A morte de Nelson Mandela encerra um ciclo para todos os que nasceram há mais de cinquenta anos, tal qual a morte de Che Guevara e de John Lennon. De uma maneira ou outra, essas figuras repercutiram em nós pela música e busca da paz, pelo sonho utópico do extermínio das desigualdades e pela luta contra a segregação sócio-racial. Mandela, assim como sua mulher Winnie, não nasceram para ter doces sonhares. Nasceram com o fito de lutar pela paz e bem comum. Mandela morreu (?) e suas batalhas ainda ecoam, não morreu em vão, mas a luta não tem e nem terá fim porque o demônio que habita o interior de cada um de nós teima paulatinamente a se manifestar. E ele se manifesta através das pequenezas das nossas condutas, aquelas mesmas que nos empurram para a vala comum, a vala daqueles que podendo ser melhores optaram por serem piores. Não é o mundo que é bom ou ruim, são as pessoas que o fazem assim. Não era a África do Sul que segregava, eram ou são as pessoas que assim o fazem. Certa feita um esperto general não deixou que reprovassem num exame médico um voluntário. É que o voluntário não tinha a altura mínima para ser soldado. O general falou bem alto: para mim a altura de um homem deve ser medida dos ombros para cima. Penso que talvez devesse ser medida a partir do coração. Aí, por essa regra, Nelson Mandela tem a dimensão que o coloca no panteão.

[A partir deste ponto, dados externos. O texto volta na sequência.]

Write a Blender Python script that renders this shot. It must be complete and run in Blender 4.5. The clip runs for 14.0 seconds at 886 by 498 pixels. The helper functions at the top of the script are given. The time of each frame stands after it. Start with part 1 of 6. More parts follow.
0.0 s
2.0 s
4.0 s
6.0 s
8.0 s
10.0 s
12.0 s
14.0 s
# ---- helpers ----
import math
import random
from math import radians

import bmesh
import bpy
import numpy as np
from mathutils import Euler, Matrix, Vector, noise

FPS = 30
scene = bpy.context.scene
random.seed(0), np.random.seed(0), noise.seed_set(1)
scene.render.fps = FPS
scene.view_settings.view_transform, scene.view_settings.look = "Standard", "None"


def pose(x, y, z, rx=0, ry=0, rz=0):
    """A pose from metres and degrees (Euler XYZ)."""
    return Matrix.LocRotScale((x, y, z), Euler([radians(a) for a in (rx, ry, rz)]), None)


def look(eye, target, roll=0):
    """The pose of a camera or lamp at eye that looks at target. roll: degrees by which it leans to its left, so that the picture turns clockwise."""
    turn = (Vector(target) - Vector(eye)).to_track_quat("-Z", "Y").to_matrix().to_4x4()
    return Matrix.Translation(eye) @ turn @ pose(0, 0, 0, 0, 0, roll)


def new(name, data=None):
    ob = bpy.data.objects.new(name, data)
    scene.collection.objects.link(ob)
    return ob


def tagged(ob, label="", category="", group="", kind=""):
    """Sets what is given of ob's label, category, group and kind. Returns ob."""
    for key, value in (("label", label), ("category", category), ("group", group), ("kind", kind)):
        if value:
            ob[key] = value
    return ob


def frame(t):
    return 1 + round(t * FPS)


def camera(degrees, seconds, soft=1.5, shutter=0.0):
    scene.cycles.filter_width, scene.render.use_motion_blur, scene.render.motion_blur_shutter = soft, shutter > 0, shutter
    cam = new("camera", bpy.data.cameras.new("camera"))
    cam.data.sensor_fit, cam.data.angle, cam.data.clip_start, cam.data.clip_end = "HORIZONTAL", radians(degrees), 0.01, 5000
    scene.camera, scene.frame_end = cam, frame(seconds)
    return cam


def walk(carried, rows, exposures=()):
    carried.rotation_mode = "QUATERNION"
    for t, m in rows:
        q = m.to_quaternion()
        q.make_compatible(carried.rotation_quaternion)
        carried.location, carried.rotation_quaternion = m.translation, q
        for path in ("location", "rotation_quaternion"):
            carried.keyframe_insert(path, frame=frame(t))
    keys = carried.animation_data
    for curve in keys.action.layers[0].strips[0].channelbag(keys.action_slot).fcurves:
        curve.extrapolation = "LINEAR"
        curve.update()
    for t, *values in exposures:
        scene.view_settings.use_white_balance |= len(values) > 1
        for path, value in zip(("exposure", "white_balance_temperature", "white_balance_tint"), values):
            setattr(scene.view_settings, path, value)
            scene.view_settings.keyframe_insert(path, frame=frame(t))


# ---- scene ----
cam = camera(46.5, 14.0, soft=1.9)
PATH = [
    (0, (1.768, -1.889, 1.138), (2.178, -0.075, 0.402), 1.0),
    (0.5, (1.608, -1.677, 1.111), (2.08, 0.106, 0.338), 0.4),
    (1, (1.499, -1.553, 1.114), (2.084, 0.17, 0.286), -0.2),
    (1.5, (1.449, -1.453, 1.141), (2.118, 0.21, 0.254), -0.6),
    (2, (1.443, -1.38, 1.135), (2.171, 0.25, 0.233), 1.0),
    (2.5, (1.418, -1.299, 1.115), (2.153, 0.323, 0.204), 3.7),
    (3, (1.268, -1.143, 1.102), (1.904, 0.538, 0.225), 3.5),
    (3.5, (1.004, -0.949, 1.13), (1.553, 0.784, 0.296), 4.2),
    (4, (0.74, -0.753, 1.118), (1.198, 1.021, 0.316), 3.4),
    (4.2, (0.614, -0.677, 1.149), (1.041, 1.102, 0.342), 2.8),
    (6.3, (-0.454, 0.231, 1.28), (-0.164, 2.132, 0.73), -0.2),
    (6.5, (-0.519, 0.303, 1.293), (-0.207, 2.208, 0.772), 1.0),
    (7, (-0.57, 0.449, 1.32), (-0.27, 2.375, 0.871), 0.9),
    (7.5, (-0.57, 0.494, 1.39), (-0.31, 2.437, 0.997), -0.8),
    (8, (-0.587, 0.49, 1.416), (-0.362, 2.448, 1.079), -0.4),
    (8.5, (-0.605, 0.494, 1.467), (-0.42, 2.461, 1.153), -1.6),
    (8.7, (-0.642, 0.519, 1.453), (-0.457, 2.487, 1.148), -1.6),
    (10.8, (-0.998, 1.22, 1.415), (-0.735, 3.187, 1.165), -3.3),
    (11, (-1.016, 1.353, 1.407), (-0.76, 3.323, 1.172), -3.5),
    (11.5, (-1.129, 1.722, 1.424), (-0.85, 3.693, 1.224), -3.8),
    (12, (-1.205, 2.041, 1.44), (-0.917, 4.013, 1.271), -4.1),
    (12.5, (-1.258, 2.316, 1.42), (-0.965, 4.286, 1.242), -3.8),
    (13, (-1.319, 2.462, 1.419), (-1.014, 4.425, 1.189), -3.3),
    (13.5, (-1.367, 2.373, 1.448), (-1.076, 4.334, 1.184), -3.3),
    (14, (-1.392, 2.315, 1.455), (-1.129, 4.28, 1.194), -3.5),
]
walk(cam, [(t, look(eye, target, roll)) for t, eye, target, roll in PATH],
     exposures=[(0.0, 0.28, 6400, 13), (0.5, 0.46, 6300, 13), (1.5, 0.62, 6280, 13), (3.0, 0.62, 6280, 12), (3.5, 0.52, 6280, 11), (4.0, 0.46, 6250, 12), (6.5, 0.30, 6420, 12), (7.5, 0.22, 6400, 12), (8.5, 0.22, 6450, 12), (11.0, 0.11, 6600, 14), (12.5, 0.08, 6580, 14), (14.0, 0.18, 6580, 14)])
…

Minha filha, Georgia, vai cursar Relações Internacionais na FAAP (Faculdade Armando Alvares Penteado) em São Paulo. Estou com ciúmes porque essa faculdade deveria ser para mim. Ela trata de quase tudo que eu queria ser, além do sonho frustrado de ser Engenheiro Florestal. Tem professores excelentes e, volta e meia, há palestras desde Antonio Patriota (Ministro das Relações Exteriores) e Rubens Ricúpero (ex-Ministro da Fazenda), a Bill Clinton e George Bush. Trata do mundo, como aldeia e de suas responsabilidades sociais, bem diferente de meu mundo médico que, às vezes, somente percebe as vísceras intra-abdominais dos pacientes. Minha filha terá uma visão de mundo e é bem provável, sonho com isso, que deverá ter papel mais importante do que o desse simples Cirurgião Geral. Vai firme, meu amor, vai com esse dos meus sonhos não realizados.

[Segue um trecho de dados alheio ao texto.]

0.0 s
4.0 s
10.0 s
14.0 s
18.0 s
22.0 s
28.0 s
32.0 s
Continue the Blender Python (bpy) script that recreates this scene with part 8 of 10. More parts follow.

Lembro, amiúde, das minhas primeiras vezes, sempre com muito carinho. A primeira garota que aceitou dançar comigo, a primeira vez que não caí de uma bicicleta de duas rodas, o primeiro relógio de pulso, a primeira vez que beijei minha mulher. Quando Isolda, irmã famosa do inesquecível Milton Carlos, compôs Outra Vez, eternizada na voz do Rei, pensei em coisas que gostaria de viver novamente e percebi que quase todas elas são incrivelmente simples, simples como a vida, simples com uma canção de ninar. Desenvolvido parcialmente no Espiritismo, às vezes percebo companhias de alguns daqueles que já nos deixaram. Alguns participaram ativamente de minhas primeiras aventuras. Não tenho medo ao percebê-los, ou à idéia de desejar percebê-los, apenas me quedo a imensa ignorância sobre as coisas do mundo, aquelas que os nossos limitados sentidos deixam de detectar. Percebo-me, então, criança de mente aberta, a experimentar muitos mundos como se tudo fosse a primeira vez, como se muitas coisas fossem acontecer – outra vez, assim, simplesmente.